The issue about fully prepared certified teachers is huge. Only well educated teachers have the ability to teach every child in the way they learn best. Many can follow the testing related script. It’s easy to follow the text book. But that does not teach every child.
However,it is important to bring to the forefront the power of innovation. And in order to do that, public schools must be allowed to change. Change comes from the bottom up. Although the curriculum is driven by the testing fiasco, most change can happen today, in today’s world under today’s outmoded system of education.
The Collins Sanders amendment to Every Child Achieves act is a great beginning. But there are no rules that say we must continue to give letter grades that tell parents and kids nothing about what they have learned. There are no rules that say students must progress through the system of education in grade levels that allow kids to pass with a D- or fail them into oblivion.

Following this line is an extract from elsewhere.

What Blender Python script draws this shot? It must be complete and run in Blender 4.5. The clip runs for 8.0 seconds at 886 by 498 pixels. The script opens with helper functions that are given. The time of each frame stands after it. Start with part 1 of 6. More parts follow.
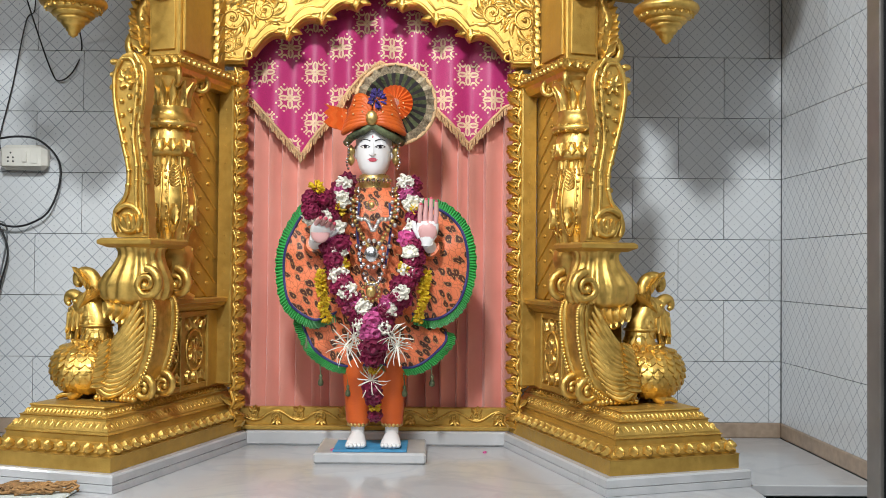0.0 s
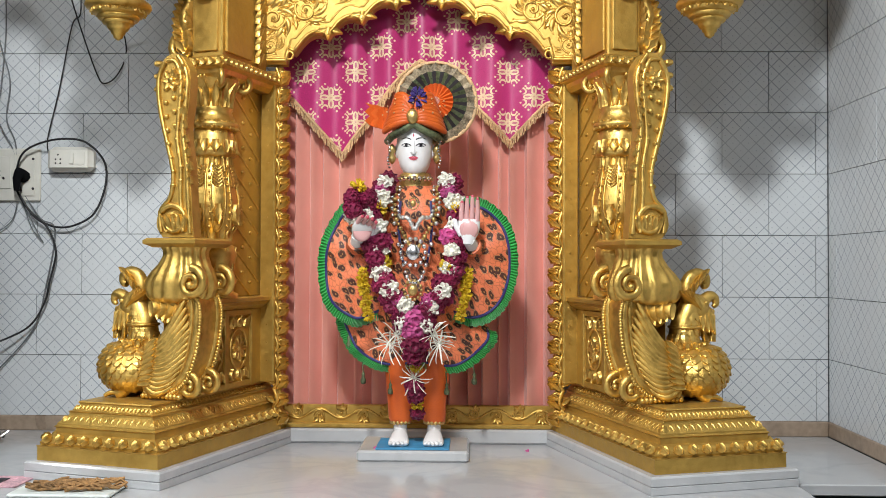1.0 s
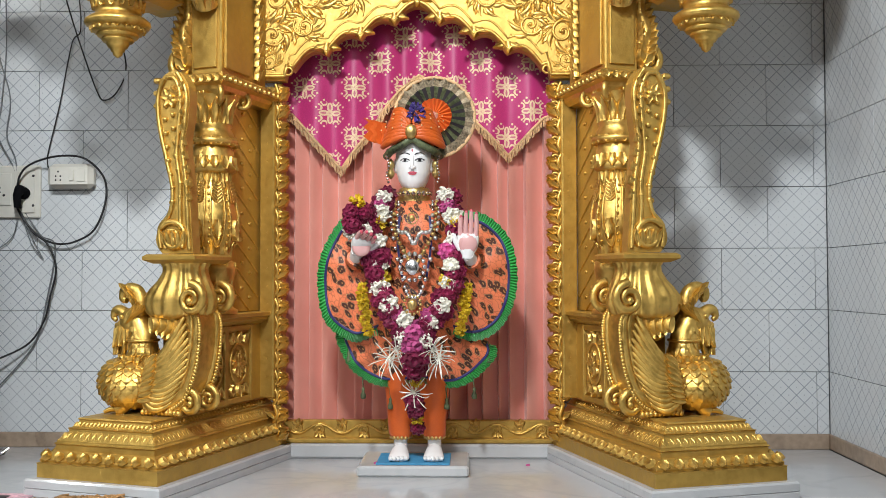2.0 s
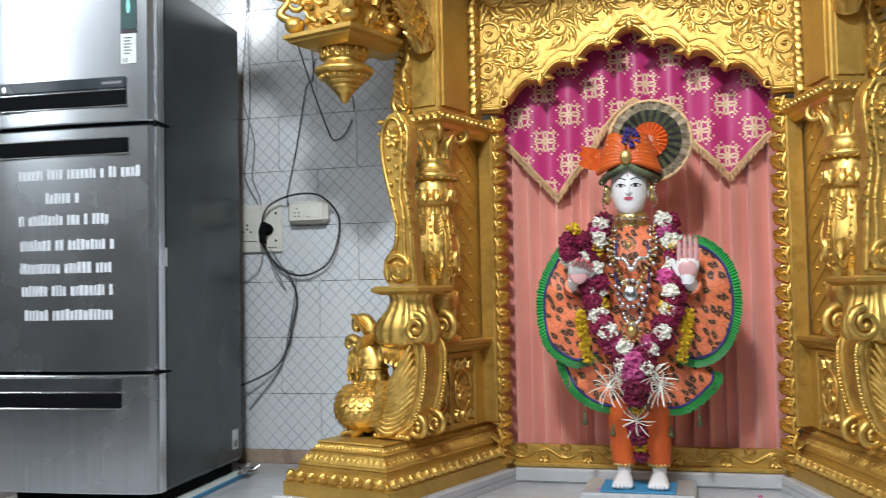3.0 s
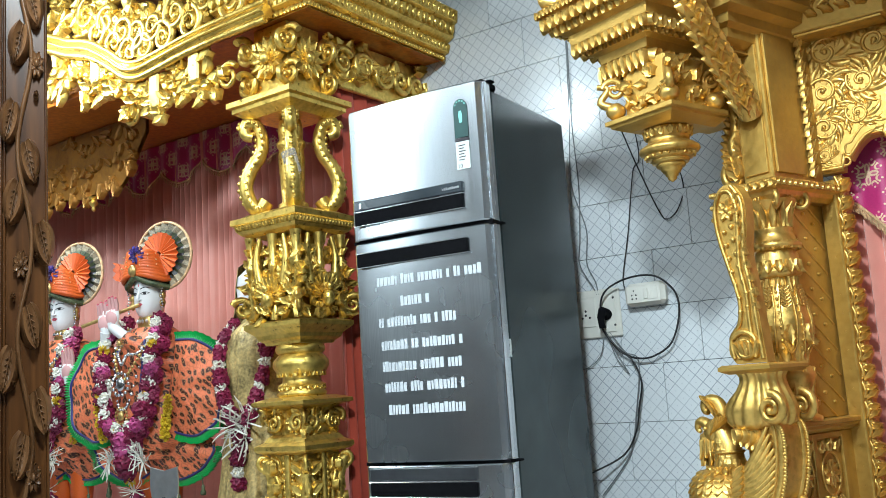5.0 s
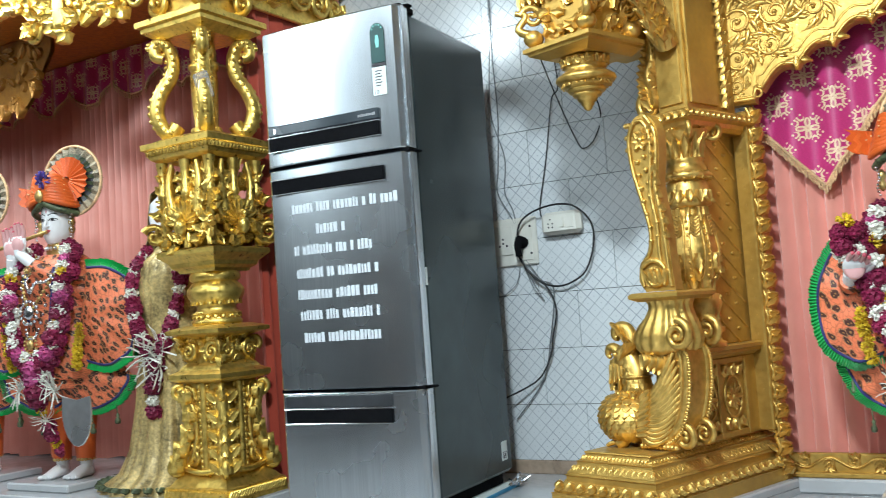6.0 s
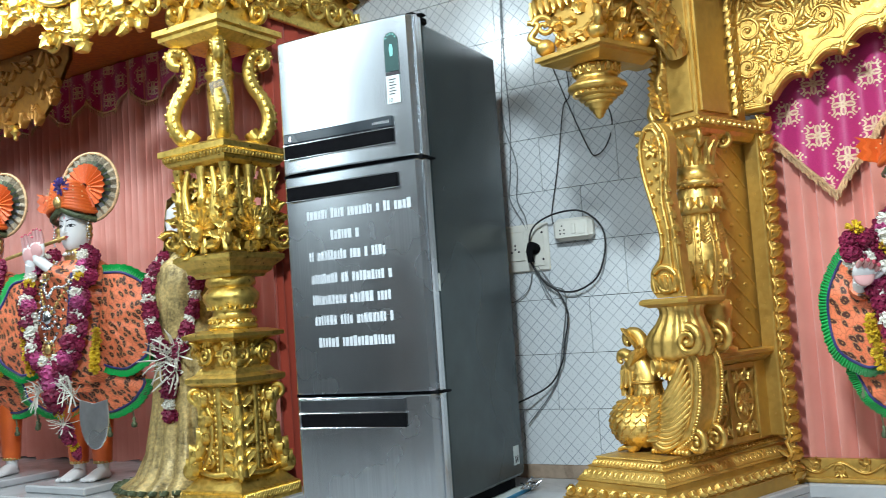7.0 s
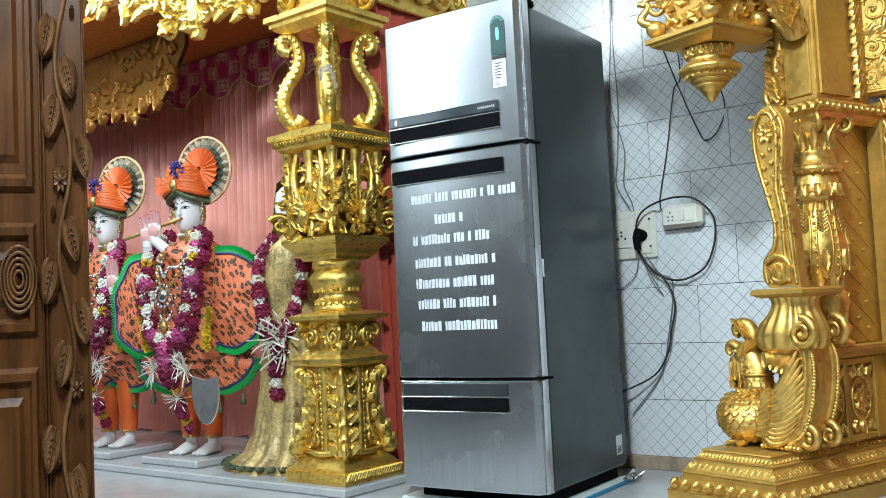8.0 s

And then there are rules that can be challenged. If your school has a rule that says you must do test prep and your find that unethical and even immoral, simply don’t do. Search your soul and do what is right for kids, Maybe kids have to take the test, but that doesn’t mean you can’t do whole child assessment in the classroom. Assessment that actually gathers information for immediate use by teacher educating kids in the way they learn the best.
The quiet revolution can start now. Re examine the way your class and your school treats kids and helps them learn. Teachers are in the classroom every day. Teacher can make those decisions. And there are a whole bunch of Principals ready to join in.
Maybe ALEC and the Kochs are not the culprits, but the US DOE is…
2015 – Arizona awarded $24 million to boost charter schools
2014 – FY 2014 Elementary and Secondary School Counseling Program Grantees
Arizona Mesa Kaizen Education Foundation, D.B.A. Vista Grove Prep. Academy $380,313
2010 – Grantee FY10 Award Arizona Charter Schools Association (AZCSA)
Project description: Develop a replicable and sustainable charter school start-up model that incorporates key indicators of a successful school leader, as well as best practices for schools serving high percentages of low-income, Native American, or Hispanic students
$444,000
2009 – The U.S. Department of Education’s Office of Innovation and Improvement (OII) today announced the award of five charter school grants, totaling $82 million, to state education agencies in Arizona, Louisiana, New Mexico, Tennessee and Wisconsin to increase public school options in those states.
Cynthia,
It is one of the curious oddities of our time that the Obama administration and ALEC are united for charters
Again, thank you, Diane for your comment. It is a curious oddity and not so funny, but really scary.
There are many things at stake here such as: The separation between church and state. History has taught this lesson over and over again.